Complex Concepts Simplified
Dominant Position
A dominant position refers to a situation where a company holds significant market power, enabling it to operate without viable competition. This power allows the firm to influence market conditions, such as pricing, to the detriment of competitors and consumers.
Abuse of Dominant Position
Abuse occurs when a dominant firm engages in practices that distort competition, such as predatory pricing, exclusive agreements, or discriminatory pricing, thereby hindering other competitors from entering or thriving in the market.
As Efficient Competitor (AEC) Test
The AEC test assesses whether a dominant firm's pricing practices could drive an equally efficient competitor out of the market or prevent it from entering. If such a competitor cannot survive under the dominant firm's pricing, the practice may be deemed anti-competitive.
Margin Squeeze
A margin squeeze occurs when a dominant firm sets wholesale prices so high and retail prices so low that competitors cannot achieve sufficient margins to compete effectively, effectively squeezing potential entrants out of the market.

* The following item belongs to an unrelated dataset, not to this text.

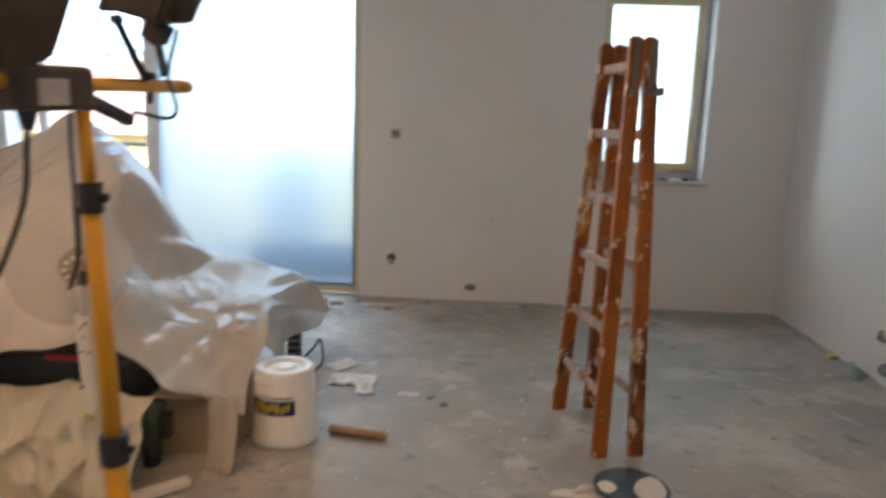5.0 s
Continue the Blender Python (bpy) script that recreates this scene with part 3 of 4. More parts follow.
for leaf in (-1, 1):
    for vs in (-1, 1):
        a, b_ = lad_at(leaf, 0, vs), lad_at(leaf, LH, vs)
        stile(a.x, b_.x, a.y, b_.y, WOOD, "stile")
    for k in range(6):
        z = 0.26 + 0.272 * k
        p, q = lad_at(leaf, z, -1), lad_at(leaf, z, 1)
        bm = box(bmesh.new(), (p.x - 0.011, p.y - 0.006, z - 0.02), (p.x + 0.011, q.y + 0.006, z + 0.02), 0.005)
        part("rung", bm, RUNG, lad, "dusty pale rung")
for leaf in (-1, 1):
    p = lad_at(leaf, 1.60, -1)
    bm = box(bmesh.new(), (p.x - 0.011, p.y - 0.021, 1.44), (p.x + 0.011, p.y - 0.0152, 1.72), 0.002)
    for z in (1.46, 1.56, 1.69):
        rod(bm, (p.x, p.y - 0.027, z), (p.x, p.y - 0.02, z), 0.006, None, 8)
    part("hinge_plate", bm, STEEL, lad, "dull steel hinge strap")
p = lad_at(1, 1.47, -1)
part("stay_clip", boxes(((p.x - 0.03, p.y - 0.03, 1.512), (p.x + 0.048, p.y - 0.0215, 1.530)), ((p.x + 0.036, p.y - 0.03, 1.505), (p.x + 0.050, p.y + 0.012, 1.538)), bevel=0.002), STEEL, lad, "steel stay clip")
for v in (-1, 1):
    part("hinge_pin", rod(bmesh.new(), (0.013, v * 0.125, 1.69), (0.013, v * 0.17, 1.69), 0.007, None, 10), STEEL, lad)


# ---- covered heap ----
def interp(table, s):
    """Smooth blend along a short table of (place, ...values)."""
    for a, b in zip(table, table[1:]):
        if s <= b[0]:
            k = max(0.0, min(1.0, (s - a[0]) / (b[0] - a[0])))
            k = k * k * (3 - 2 * k) * 0.5 + k * 0.5
            return [p + (q - p) * k for p, q in zip(a[1:], b[1:])]
    return list(table[-1][1:])


HEM = [(-2.72, 2.80, 0.05), (-2.45, 2.50, 0.09), (-2.2, 2.24, 0.20), (-1.85, 2.10, 0.30), (-1.31, 2.05, 0.41), (-1.02, 2.05, 0.50), (-0.72, 2.08, 0.55), (-0.61, 2.10, 0.47), (-0.5, 2.14, 0.40), (-0.38, 2.19, 0.31), (-0.28, 2.25, 0.235), (-0.22, 2.29, 0.212)]
MID = [(-2.72, 2.95, 0.20), (-2.45, 2.66, 0.46), (-2.25, 2.46, 0.62), (-2.0, 2.36, 0.70), (-1.61, 2.28, 0.75), (-1.24, 2.24, 0.80), (-0.95, 2.26, 0.79), (-0.76, 2.30, 0.68), (-0.62, 2.40, 0.50), (-0.5, 2.56, 0.42), (-0.36, 2.58, 0.39), (-0.22, 2.62, 0.34)]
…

Contract Change Notices (CCNs)
CCNs are formal notifications issued by a company to alter the terms of a contract. In this case, RM issued CCNs to change pricing structures, which were later found to be discriminatory and abusive.
Conclusion
The Royal Mail PLC v. Office of Communications & Anor judgment marks a significant reaffirmation of the flexible application of competition law in evaluating dominant firms' practices. By rejecting the necessity of an AEC test in all cases and emphasizing a holistic assessment of anti-competitive behavior, the court has provided clearer guidance on analyzing abusive practices. This approach ensures that dominant firms cannot circumvent scrutiny by relying solely on traditional analytical tools but must also consider the broader impact of their conduct on market competition and consumer welfare. Moving forward, this judgment will serve as a critical reference point for both regulatory bodies and dominant firms in navigating the complexities of competition law.